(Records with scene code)
** Start **

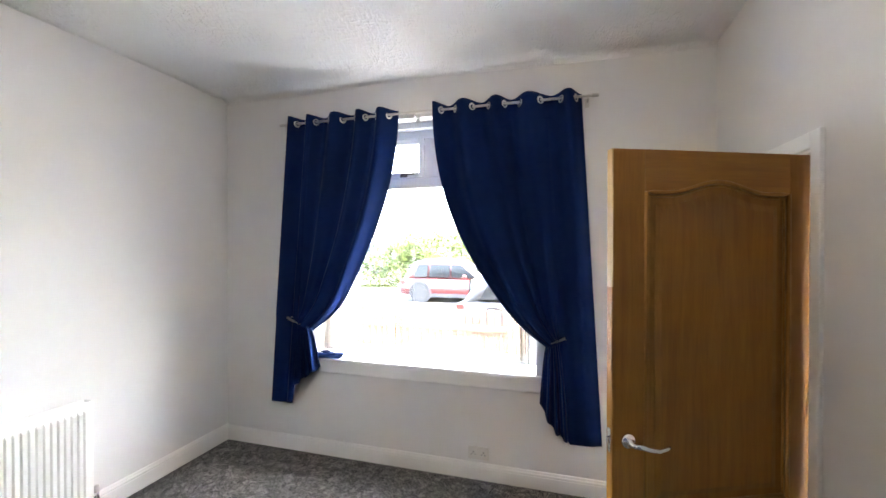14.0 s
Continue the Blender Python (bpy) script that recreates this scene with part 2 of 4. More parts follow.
RENDERED = plain("rendered_masonry", (0.36, 0.345, 0.315), 0.9, 0.08, 3)
GRASS = plain("grass", (0.045, 0.065, 0.018), 0.9, 0.35, 6, 0.6)
ASPHALT = plain("asphalt", (0.045, 0.045, 0.047), 0.9, 0.2, 3)
PAVING = plain("concrete_paving", (0.10, 0.098, 0.093), 0.9, 0.12, 2)
SLABS = plain("pale_garden_slabs", (0.12, 0.115, 0.107), 0.9, 0.1, 2)
LEAF = plain("hedge_leaf", (0.058, 0.082, 0.012), 0.6, 0.4, 2)
BARK = plain("bark", (0.12, 0.08, 0.05), 0.9, 0.3, 12)
ROOF = plain("roof_tile", (0.16, 0.10, 0.08), 0.8, 0.2, 4)
RUBBER = plain("tyre_rubber", (0.02, 0.02, 0.02), 0.8)
BLACKTRIM = plain("black_trim", (0.02, 0.02, 0.022), 0.5)
REDPAINT = Mat("red_car_paint", (0.07, 0.010, 0.010), 0.3).set(Coat_Weight=0.4).m
SILVER = Mat("grey_car_paint", (0.026, 0.027, 0.030), 0.35, 0.3).set(Coat_Weight=0.25).m
BLUEPAINT = Mat("blue_car_paint", (0.03, 0.05, 0.16), 0.25).set(Coat_Weight=0.8).m


def make_stone_paper():
    """Split-stone effect wallpaper with thin uneven courses."""
    k = Mat("stone_effect_wallpaper", (0.6, 0.52, 0.46), 0.7)
    n = k.t.nodes.new("ShaderNodeTexBrick")
    sep = k.t.nodes.new("ShaderNodeSeparateXYZ")
    k.put(sep.inputs[0], k.place())
    comb = k.t.nodes.new("ShaderNodeCombineXYZ")
    k.put(comb.inputs[0], sep.outputs[0])
    k.put(comb.inputs[1], sep.outputs[2])
    k.put(n.inputs["Vector"], comb.outputs[0])
    n.inputs["Scale"].default_value = 1.0
    n.inputs["Brick Width"].default_value, n.inputs["Row Height"].default_value = 0.21, 0.055
    n.inputs["Mortar Size"].default_value = 0.004
    n.inputs["Color1"].default_value = (0.30, 0.19, 0.135, 1)
    n.inputs["Color2"].default_value = (0.22, 0.125, 0.085, 1)
    n.inputs["Mortar"].default_value = (0.12, 0.085, 0.07, 1)
    k.set(Base_Color=k.mix(k.math("MULTIPLY", k.noise(k.place(), 30, 4), 0.5), n.outputs["Color"], (0.33, 0.25, 0.20)))
    return k.m


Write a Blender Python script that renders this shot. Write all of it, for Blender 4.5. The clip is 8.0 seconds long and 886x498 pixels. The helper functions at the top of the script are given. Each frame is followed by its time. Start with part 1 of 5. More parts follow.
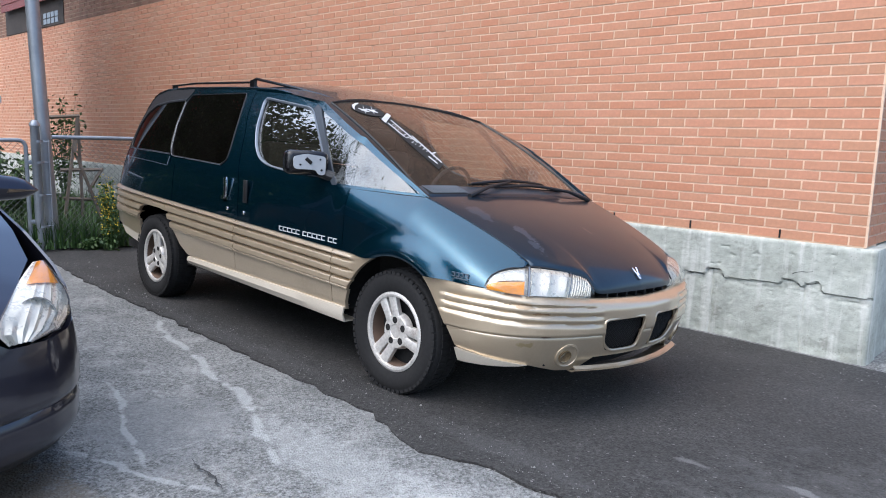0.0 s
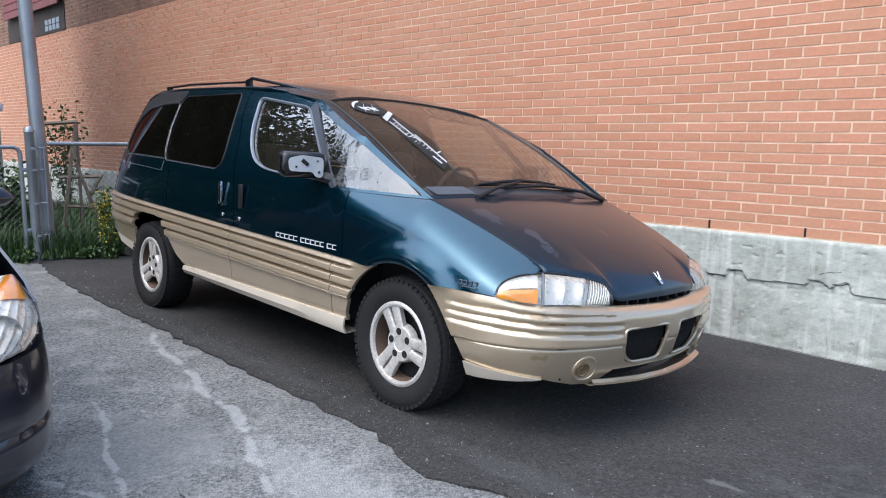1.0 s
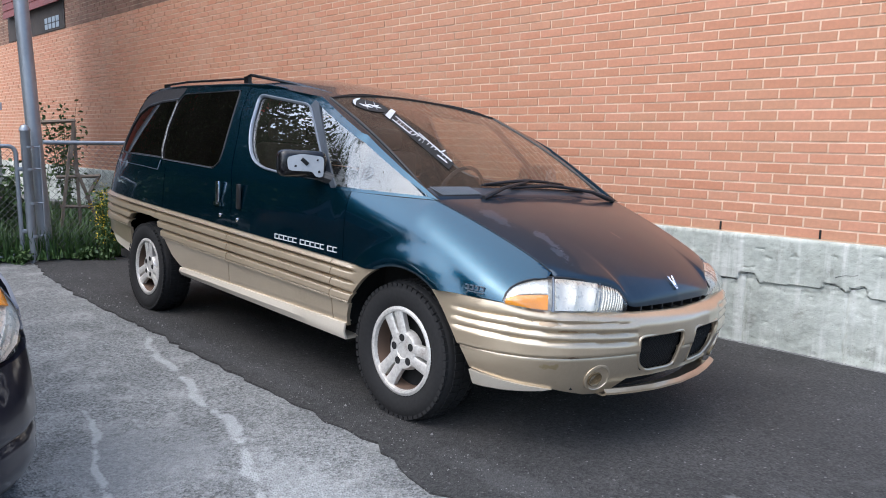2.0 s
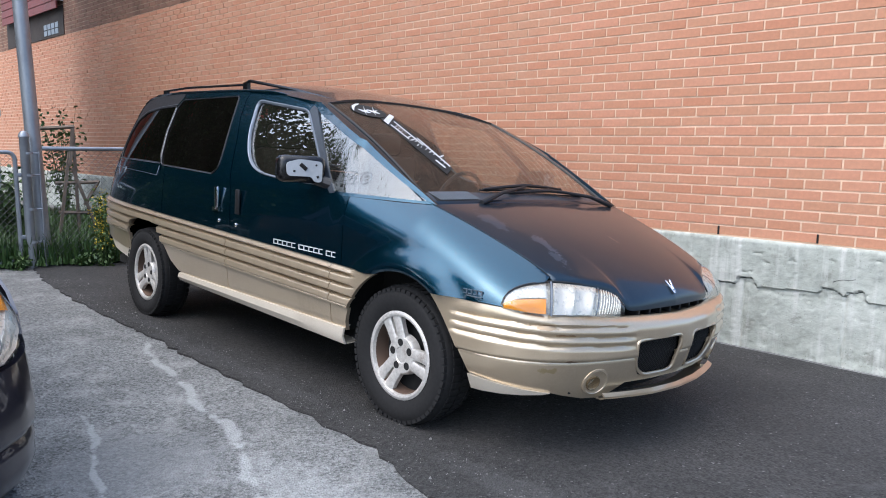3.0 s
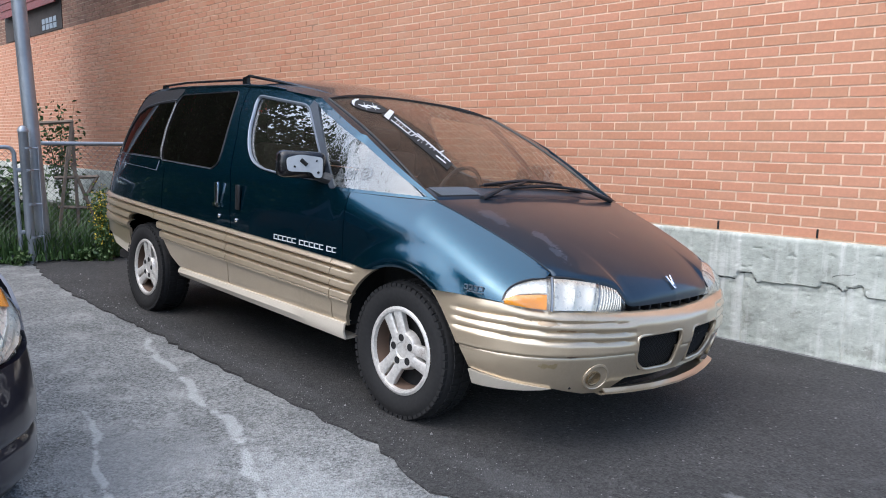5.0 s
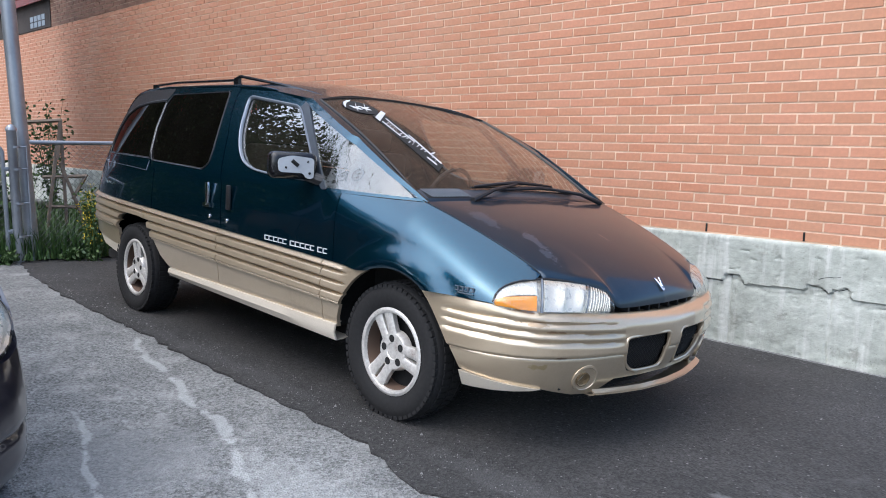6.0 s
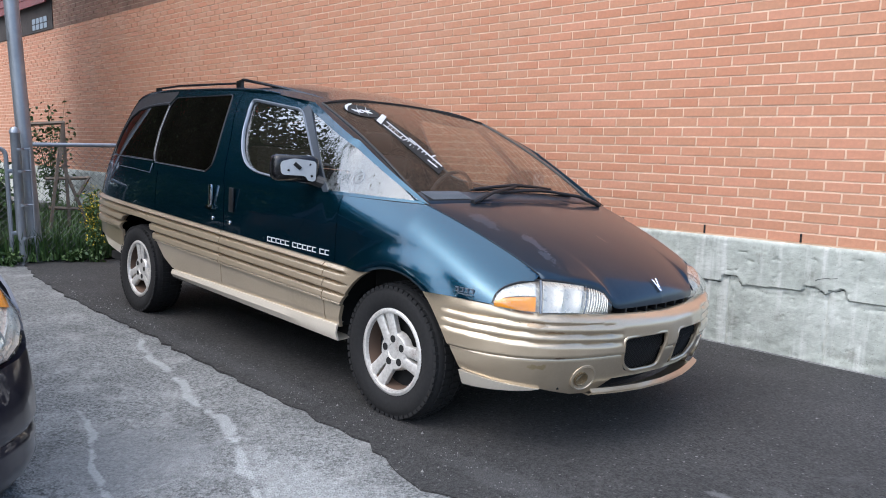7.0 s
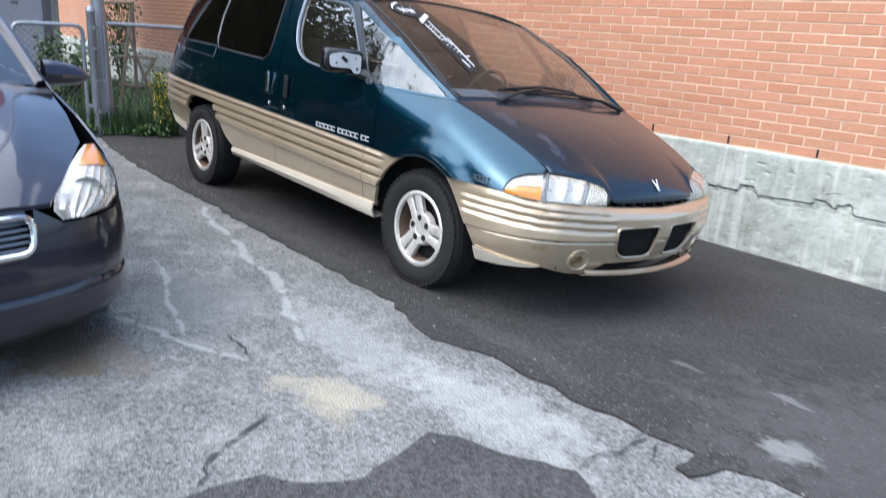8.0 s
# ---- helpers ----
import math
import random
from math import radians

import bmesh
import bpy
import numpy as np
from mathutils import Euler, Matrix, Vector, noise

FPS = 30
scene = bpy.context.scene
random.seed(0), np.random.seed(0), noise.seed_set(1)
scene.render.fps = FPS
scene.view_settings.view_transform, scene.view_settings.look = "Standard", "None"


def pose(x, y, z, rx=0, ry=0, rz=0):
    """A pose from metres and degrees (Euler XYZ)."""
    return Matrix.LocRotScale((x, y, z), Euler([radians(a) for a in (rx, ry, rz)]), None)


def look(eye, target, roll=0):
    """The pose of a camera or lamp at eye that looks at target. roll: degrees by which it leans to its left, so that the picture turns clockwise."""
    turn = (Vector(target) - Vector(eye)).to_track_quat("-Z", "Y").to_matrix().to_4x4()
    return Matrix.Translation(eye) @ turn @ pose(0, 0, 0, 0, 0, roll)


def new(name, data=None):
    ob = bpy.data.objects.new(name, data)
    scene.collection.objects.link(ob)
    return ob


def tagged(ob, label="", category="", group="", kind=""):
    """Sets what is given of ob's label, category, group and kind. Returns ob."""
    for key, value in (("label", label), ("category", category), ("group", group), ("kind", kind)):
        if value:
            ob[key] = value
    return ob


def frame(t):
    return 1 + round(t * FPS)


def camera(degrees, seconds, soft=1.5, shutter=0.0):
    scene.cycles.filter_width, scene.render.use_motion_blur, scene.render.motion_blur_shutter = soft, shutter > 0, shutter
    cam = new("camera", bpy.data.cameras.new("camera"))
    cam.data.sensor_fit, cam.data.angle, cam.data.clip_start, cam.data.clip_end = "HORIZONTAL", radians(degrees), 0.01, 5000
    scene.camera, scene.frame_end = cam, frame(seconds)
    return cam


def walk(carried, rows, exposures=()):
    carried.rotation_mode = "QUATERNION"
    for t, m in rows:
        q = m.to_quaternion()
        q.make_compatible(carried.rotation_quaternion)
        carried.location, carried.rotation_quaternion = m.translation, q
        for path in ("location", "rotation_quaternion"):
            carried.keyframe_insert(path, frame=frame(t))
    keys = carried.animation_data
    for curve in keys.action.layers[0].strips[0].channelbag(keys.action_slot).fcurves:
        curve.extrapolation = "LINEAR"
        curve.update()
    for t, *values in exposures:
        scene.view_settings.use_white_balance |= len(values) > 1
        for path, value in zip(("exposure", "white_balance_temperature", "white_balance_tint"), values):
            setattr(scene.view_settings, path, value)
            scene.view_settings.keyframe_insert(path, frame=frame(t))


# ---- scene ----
# ---- camera ----
cam = camera(62.6, 8.0, soft=1.0, shutter=0.28)
# seconds, eye x y z, yaw, pitch, roll
PATH_ROWS = [
    (0.0, 2.735, -3.285, 1.321, 45.00, -8.78, -1.58),
    (0.5, 2.738, -3.242, 1.311, 45.53, -8.17, -1.34),
    (0.7, 2.698, -3.192, 1.306, 44.72, -8.20, -1.20),
    (1.0, 2.567, -3.098, 1.297, 45.57, -8.58, -0.70),
    (1.2, 2.480, -3.020, 1.286, 45.37, -8.76, -0.82),
    (1.5, 2.452, -3.008, 1.288, 45.65, -8.83, -0.87),
    (3.0, 2.463, -3.013, 1.284, 45.63, -8.12, -0.67),
    (3.5, 2.457, -3.017, 1.278, 45.72, -8.53, -0.57),
    (4.0, 2.456, -3.011, 1.282, 45.83, -8.96, -0.65),
    (4.5, 2.458, -3.015, 1.288, 45.82, -8.69, -0.57),
    (6.0, 2.466, -3.034, 1.294, 44.78, -8.48, -1.01),
    (6.5, 2.481, -3.050, 1.298, 44.56, -8.34, -1.01),
    (7.0, 2.501, -3.069, 1.305, 44.81, -8.41, -0.99),
    (7.2, 2.540, -3.080, 1.322, 45.10, -8.20, -0.85),
    (7.5, 2.647, -3.148, 1.331, 47.50, -8.71, -0.21),
    (7.7, 2.790, -3.203, 1.337, 49.50, -11.45, -1.40),
    (8.0, 2.952, -3.304, 1.352, 49.47, -16.59, -3.78),
]
walk(cam, [(t, pose(x, y, z, 90 + pitch, roll, yaw)) for t, x, y, z, yaw, pitch, roll in PATH_ROWS],
     exposures=[(0.0, 1.03, 5900, 9), (7.5, 1.03, 5900, 9), (8.0, 1.27, 5900, 7)])

from mathutils import geometry

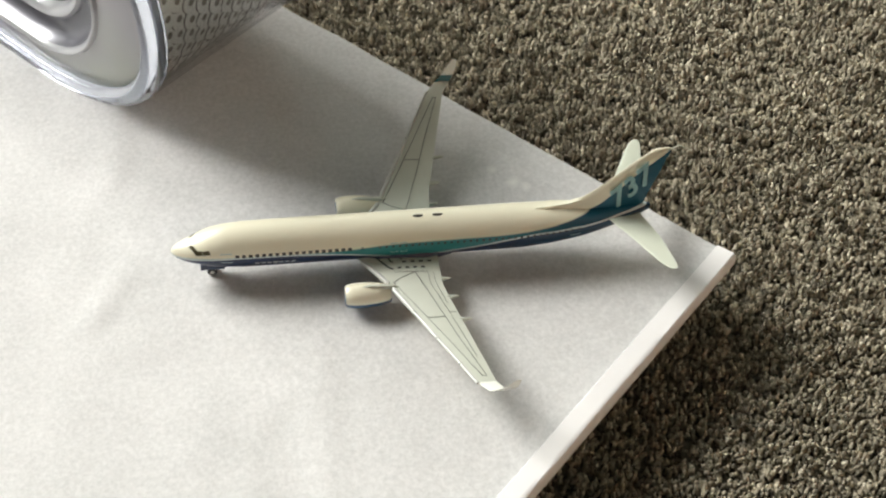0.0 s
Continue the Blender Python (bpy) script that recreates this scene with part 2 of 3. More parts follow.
# ---- the carpet's pile ----
def carpet_pile():
    """Twisted cut-pile tufts over the stretch of floor beside and behind the board."""
    rng = np.random.default_rng(4)
    step, strands = 2.75, 9
    cx, cy = np.meshgrid(np.arange(-250, 265, step), np.arange(-135, 440, step))
    cx = cx.ravel() + rng.uniform(-1.1, 1.1, cx.size)
    cy = cy.ravel() + rng.uniform(-1.1, 1.1, cy.size)
    tall = rng.uniform(2.9, 5.0, cx.size)
    sway = rng.uniform(0, 2 * np.pi, cx.size)
    turn = (np.arange(strands) * 2.4)[None] + rng.uniform(0, 6, (cx.size, 1))
    out = 1.5 * np.sqrt((np.arange(strands) + rng.uniform(0.1, 1.0, turn.shape)) / strands)
    xs = (cx[:, None] + out * np.cos(turn)).ravel()
    ys = (cy[:, None] + out * np.sin(turn)).ravel()
    tall = (tall[:, None] - 0.55 * out * out).ravel()
    fan = (turn + 0 * out).ravel()
    sway = np.repeat(sway, strands)
    # nothing under the board
    c, s = math.cos(radians(-45)), math.sin(radians(-45))
    u = (xs - PAD_X) * -c - (ys - PAD_Y) * s
    v = -(xs - PAD_X) * -s - (ys - PAD_Y) * c
    keep = ~((u > 10) & (u < PAD_U - 10) & (v > 10) & (v < PAD_V - 10))
    # beside the short edge and behind the long edge only
    keep &= (v < 12) | (u < 12) | ((u > PAD_U - 12) & (v < 90))
    keep &= (v < 200) & (u > -160) & (u < PAD_U + 90)
    xs, ys, tall, sway, fan = xs[keep], ys[keep], tall[keep], sway[keep], fan[keep]
    n = len(xs)
    lean = np.where(rng.uniform(0, 1, n) < 0.6, fan, sway) + rng.uniform(-0.7, 0.7, n)
    bend = rng.uniform(0.1, 1.0, n)
    height = np.maximum(tall, 2.2) + rng.uniform(-0.35, 0.35, n)
    rad = rng.uniform(0.46, 0.74, n)
    sides, levels = 3, np.array([0.0, 0.72, 1.0])
    wide = np.array([0.9, 1.1, 0.55])
    k = np.arange(sides) * 2 * np.pi / sides
    co = np.zeros((n, len(levels), sides, 3), np.float32)
    for i, (h, w) in enumerate(zip(levels, wide)):
        cx = xs + np.cos(lean) * bend * h * h
        cy = ys + np.sin(lean) * bend * h * h
        r = rad * w
        tw = lean + h * 1.6
        wob = 1 + 0.25 * rng.standard_normal((n, sides))
        co[:, i, :, 0] = cx[:, None] + r[:, None] * wob * np.cos(k + tw[:, None])
        co[:, i, :, 1] = cy[:, None] + r[:, None] * wob * np.sin(k + tw[:, None])
        co[:, i, :, 2] = FLOOR_Z - 3.6 + (height * h)[:, None] + 0.25 * rng.standard_normal((n, sides)) * (h > 0)
    per = len(levels) * sides
    quads = [[i * sides + a, i * sides + (a + 1) % sides, (i + 1) * sides + (a + 1) % sides, (i + 1) * sides + a] for i in range(len(levels) - 1) for a in range(sides)]
    quads = np.array(quads, np.int32)
    cap = np.array([(len(levels) - 1) * sides + a for a in range(sides)], np.int32)
    base = (np.arange(n, dtype=np.int32) * per)[:, None]
    loops = np.concatenate([(quads.ravel()[None] + base), cap[None] + base], 1)
    totals = np.tile(np.array([4] * len(quads) + [sides], np.int32), n)
    me = bpy.data.meshes.new("carpet_pile")
    me.vertices.add(n * per)
    me.vertices.foreach_set("co", (co.reshape(-1) * MM).astype(np.float32))
    me.loops.add(loops.size)
    me.loops.foreach_set("vertex_index", loops.ravel())
    me.polygons.add(len(totals))
    me.polygons.foreach_set("loop_start", np.concatenate([[0], np.cumsum(totals)[:-1]]).astype(np.int32))
    me.polygons.foreach_set("use_smooth", np.ones(len(totals), bool))
    me.update(calc_edges=True)
    me.materials.append(CARPET)
    return tagged(new("carpet_pile", me), "grey-brown twisted cut-pile carpet tufts", "carpet", kind="stuff")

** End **

__TASK TO COMPLETE__:
Repeat the lines above, starting at the first and stopping after the line that holds "0.05, 0.16), 0.25).set(Coat_Weight=0.8).m", with the pictures left out.

__RESULT__:
14.0 s
Continue the Blender Python (bpy) script that recreates this scene with part 2 of 4. More parts follow.
RENDERED = plain("rendered_masonry", (0.36, 0.345, 0.315), 0.9, 0.08, 3)
GRASS = plain("grass", (0.045, 0.065, 0.018), 0.9, 0.35, 6, 0.6)
ASPHALT = plain("asphalt", (0.045, 0.045, 0.047), 0.9, 0.2, 3)
PAVING = plain("concrete_paving", (0.10, 0.098, 0.093), 0.9, 0.12, 2)
SLABS = plain("pale_garden_slabs", (0.12, 0.115, 0.107), 0.9, 0.1, 2)
LEAF = plain("hedge_leaf", (0.058, 0.082, 0.012), 0.6, 0.4, 2)
BARK = plain("bark", (0.12, 0.08, 0.05), 0.9, 0.3, 12)
ROOF = plain("roof_tile", (0.16, 0.10, 0.08), 0.8, 0.2, 4)
RUBBER = plain("tyre_rubber", (0.02, 0.02, 0.02), 0.8)
BLACKTRIM = plain("black_trim", (0.02, 0.02, 0.022), 0.5)
REDPAINT = Mat("red_car_paint", (0.07, 0.010, 0.010), 0.3).set(Coat_Weight=0.4).m
SILVER = Mat("grey_car_paint", (0.026, 0.027, 0.030), 0.35, 0.3).set(Coat_Weight=0.25).m
BLUEPAINT = Mat("blue_car_paint", (0.03, 0.05, 0.16), 0.25).set(Coat_Weight=0.8).m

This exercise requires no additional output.